* _The problem_
Copy every record below exactly as written, but leave out the pictures.

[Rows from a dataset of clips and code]
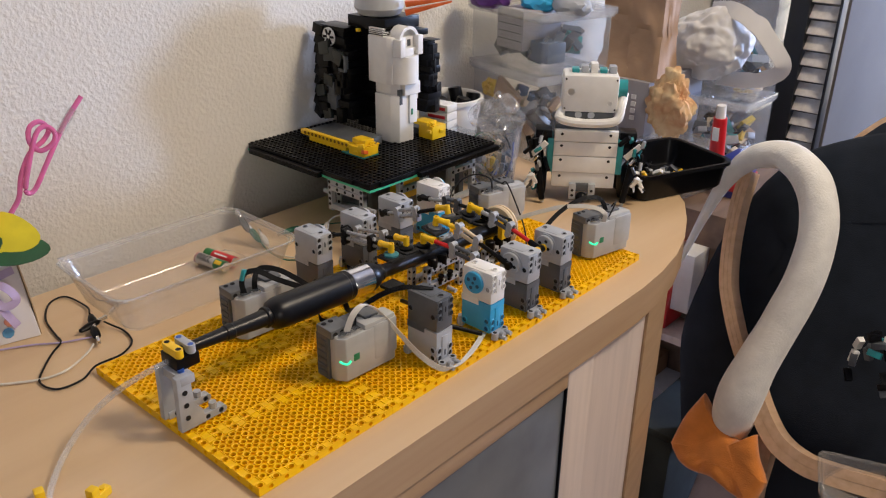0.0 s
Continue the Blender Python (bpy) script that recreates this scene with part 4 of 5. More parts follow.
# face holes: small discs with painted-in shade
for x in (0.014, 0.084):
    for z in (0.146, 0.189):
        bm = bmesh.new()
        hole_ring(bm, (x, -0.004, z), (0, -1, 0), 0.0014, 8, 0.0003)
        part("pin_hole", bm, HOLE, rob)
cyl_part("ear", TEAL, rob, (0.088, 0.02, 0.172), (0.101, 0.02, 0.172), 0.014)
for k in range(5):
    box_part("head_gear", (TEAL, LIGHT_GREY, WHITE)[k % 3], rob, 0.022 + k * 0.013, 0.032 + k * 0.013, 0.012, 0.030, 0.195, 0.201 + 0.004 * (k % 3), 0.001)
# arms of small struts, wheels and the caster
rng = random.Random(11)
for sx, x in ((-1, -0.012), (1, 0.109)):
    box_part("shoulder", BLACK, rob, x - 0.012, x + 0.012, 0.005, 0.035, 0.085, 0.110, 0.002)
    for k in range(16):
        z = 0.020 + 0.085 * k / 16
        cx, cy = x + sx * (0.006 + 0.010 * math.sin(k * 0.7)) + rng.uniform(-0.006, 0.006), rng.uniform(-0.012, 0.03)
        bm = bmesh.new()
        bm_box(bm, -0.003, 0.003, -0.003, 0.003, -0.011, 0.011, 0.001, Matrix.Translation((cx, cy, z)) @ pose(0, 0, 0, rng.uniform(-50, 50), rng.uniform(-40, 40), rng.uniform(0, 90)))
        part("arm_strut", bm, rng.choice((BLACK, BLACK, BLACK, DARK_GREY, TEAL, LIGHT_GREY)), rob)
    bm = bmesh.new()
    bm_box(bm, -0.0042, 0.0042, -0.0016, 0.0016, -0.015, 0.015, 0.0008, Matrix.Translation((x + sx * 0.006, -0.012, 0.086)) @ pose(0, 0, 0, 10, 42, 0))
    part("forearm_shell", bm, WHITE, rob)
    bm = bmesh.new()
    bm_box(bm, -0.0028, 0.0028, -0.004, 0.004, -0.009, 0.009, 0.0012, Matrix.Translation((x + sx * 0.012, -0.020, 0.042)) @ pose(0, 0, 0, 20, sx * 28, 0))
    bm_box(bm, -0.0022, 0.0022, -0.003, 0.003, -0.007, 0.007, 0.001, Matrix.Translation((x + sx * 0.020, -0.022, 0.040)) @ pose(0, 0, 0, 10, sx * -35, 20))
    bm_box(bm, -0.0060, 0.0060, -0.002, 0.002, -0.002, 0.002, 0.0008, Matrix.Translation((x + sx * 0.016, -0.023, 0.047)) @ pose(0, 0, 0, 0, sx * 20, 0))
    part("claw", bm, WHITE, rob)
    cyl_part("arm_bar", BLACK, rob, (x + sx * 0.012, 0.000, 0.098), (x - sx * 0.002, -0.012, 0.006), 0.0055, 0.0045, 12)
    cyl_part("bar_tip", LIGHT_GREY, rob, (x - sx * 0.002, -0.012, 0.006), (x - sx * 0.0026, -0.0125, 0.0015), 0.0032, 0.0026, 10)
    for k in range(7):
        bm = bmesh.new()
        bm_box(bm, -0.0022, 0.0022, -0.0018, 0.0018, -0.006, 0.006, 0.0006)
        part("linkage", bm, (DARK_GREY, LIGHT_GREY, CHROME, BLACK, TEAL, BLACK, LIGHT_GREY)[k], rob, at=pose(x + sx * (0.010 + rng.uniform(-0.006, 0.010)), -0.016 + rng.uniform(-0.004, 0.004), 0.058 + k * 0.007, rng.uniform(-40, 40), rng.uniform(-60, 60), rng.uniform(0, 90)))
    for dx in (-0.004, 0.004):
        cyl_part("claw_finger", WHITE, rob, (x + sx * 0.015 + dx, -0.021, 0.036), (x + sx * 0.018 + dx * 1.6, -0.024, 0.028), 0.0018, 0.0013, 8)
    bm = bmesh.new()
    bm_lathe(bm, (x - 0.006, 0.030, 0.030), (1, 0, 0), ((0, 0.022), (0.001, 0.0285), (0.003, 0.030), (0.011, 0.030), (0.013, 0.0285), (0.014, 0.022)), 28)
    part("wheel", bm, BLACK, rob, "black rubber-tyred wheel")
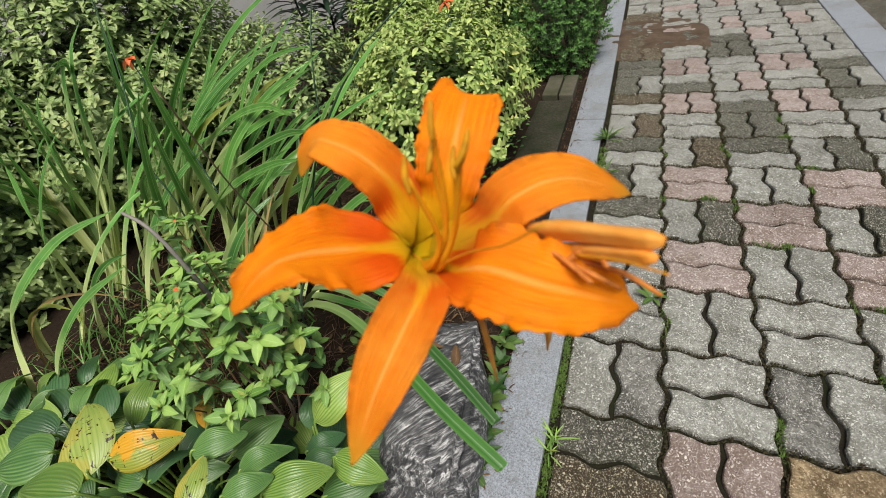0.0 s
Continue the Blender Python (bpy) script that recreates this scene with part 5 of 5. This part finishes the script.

* _Exercise output_
0.0 s
Continue the Blender Python (bpy) script that recreates this scene with part 4 of 5. More parts follow.
# face holes: small discs with painted-in shade
for x in (0.014, 0.084):
    for z in (0.146, 0.189):
        bm = bmesh.new()
        hole_ring(bm, (x, -0.004, z), (0, -1, 0), 0.0014, 8, 0.0003)
        part("pin_hole", bm, HOLE, rob)
cyl_part("ear", TEAL, rob, (0.088, 0.02, 0.172), (0.101, 0.02, 0.172), 0.014)
for k in range(5):
    box_part("head_gear", (TEAL, LIGHT_GREY, WHITE)[k % 3], rob, 0.022 + k * 0.013, 0.032 + k * 0.013, 0.012, 0.030, 0.195, 0.201 + 0.004 * (k % 3), 0.001)
# arms of small struts, wheels and the caster
rng = random.Random(11)
for sx, x in ((-1, -0.012), (1, 0.109)):
    box_part("shoulder", BLACK, rob, x - 0.012, x + 0.012, 0.005, 0.035, 0.085, 0.110, 0.002)
    for k in range(16):
        z = 0.020 + 0.085 * k / 16
        cx, cy = x + sx * (0.006 + 0.010 * math.sin(k * 0.7)) + rng.uniform(-0.006, 0.006), rng.uniform(-0.012, 0.03)
        bm = bmesh.new()
        bm_box(bm, -0.003, 0.003, -0.003, 0.003, -0.011, 0.011, 0.001, Matrix.Translation((cx, cy, z)) @ pose(0, 0, 0, rng.uniform(-50, 50), rng.uniform(-40, 40), rng.uniform(0, 90)))
        part("arm_strut", bm, rng.choice((BLACK, BLACK, BLACK, DARK_GREY, TEAL, LIGHT_GREY)), rob)
    bm = bmesh.new()
    bm_box(bm, -0.0042, 0.0042, -0.0016, 0.0016, -0.015, 0.015, 0.0008, Matrix.Translation((x + sx * 0.006, -0.012, 0.086)) @ pose(0, 0, 0, 10, 42, 0))
    part("forearm_shell", bm, WHITE, rob)
    bm = bmesh.new()
    bm_box(bm, -0.0028, 0.0028, -0.004, 0.004, -0.009, 0.009, 0.0012, Matrix.Translation((x + sx * 0.012, -0.020, 0.042)) @ pose(0, 0, 0, 20, sx * 28, 0))
    bm_box(bm, -0.0022, 0.0022, -0.003, 0.003, -0.007, 0.007, 0.001, Matrix.Translation((x + sx * 0.020, -0.022, 0.040)) @ pose(0, 0, 0, 10, sx * -35, 20))
    bm_box(bm, -0.0060, 0.0060, -0.002, 0.002, -0.002, 0.002, 0.0008, Matrix.Translation((x + sx * 0.016, -0.023, 0.047)) @ pose(0, 0, 0, 0, sx * 20, 0))
    part("claw", bm, WHITE, rob)
    cyl_part("arm_bar", BLACK, rob, (x + sx * 0.012, 0.000, 0.098), (x - sx * 0.002, -0.012, 0.006), 0.0055, 0.0045, 12)
    cyl_part("bar_tip", LIGHT_GREY, rob, (x - sx * 0.002, -0.012, 0.006), (x - sx * 0.0026, -0.0125, 0.0015), 0.0032, 0.0026, 10)
    for k in range(7):
        bm = bmesh.new()
        bm_box(bm, -0.0022, 0.0022, -0.0018, 0.0018, -0.006, 0.006, 0.0006)
        part("linkage", bm, (DARK_GREY, LIGHT_GREY, CHROME, BLACK, TEAL, BLACK, LIGHT_GREY)[k], rob, at=pose(x + sx * (0.010 + rng.uniform(-0.006, 0.010)), -0.016 + rng.uniform(-0.004, 0.004), 0.058 + k * 0.007, rng.uniform(-40, 40), rng.uniform(-60, 60), rng.uniform(0, 90)))
    for dx in (-0.004, 0.004):
        cyl_part("claw_finger", WHITE, rob, (x + sx * 0.015 + dx, -0.021, 0.036), (x + sx * 0.018 + dx * 1.6, -0.024, 0.028), 0.0018, 0.0013, 8)
    bm = bmesh.new()
    bm_lathe(bm, (x - 0.006, 0.030, 0.030), (1, 0, 0), ((0, 0.022), (0.001, 0.0285), (0.003, 0.030), (0.011, 0.030), (0.013, 0.0285), (0.014, 0.022)), 28)
    part("wheel", bm, BLACK, rob, "black rubber-tyred wheel")
0.0 s
Continue the Blender Python (bpy) script that recreates this scene with part 5 of 5. This part finishes the script.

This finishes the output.